Each line of the material must be returned exactly.
-- begin PROVIDED MATERIAL --
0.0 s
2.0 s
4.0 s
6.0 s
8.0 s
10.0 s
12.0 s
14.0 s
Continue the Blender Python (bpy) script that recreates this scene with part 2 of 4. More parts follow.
-- end PROVIDED MATERIAL --
EXERCISE ANSWER:
0.0 s
2.0 s
4.0 s
6.0 s
8.0 s
10.0 s
12.0 s
14.0 s
Continue the Blender Python (bpy) script that recreates this scene with part 2 of 4. More parts follow.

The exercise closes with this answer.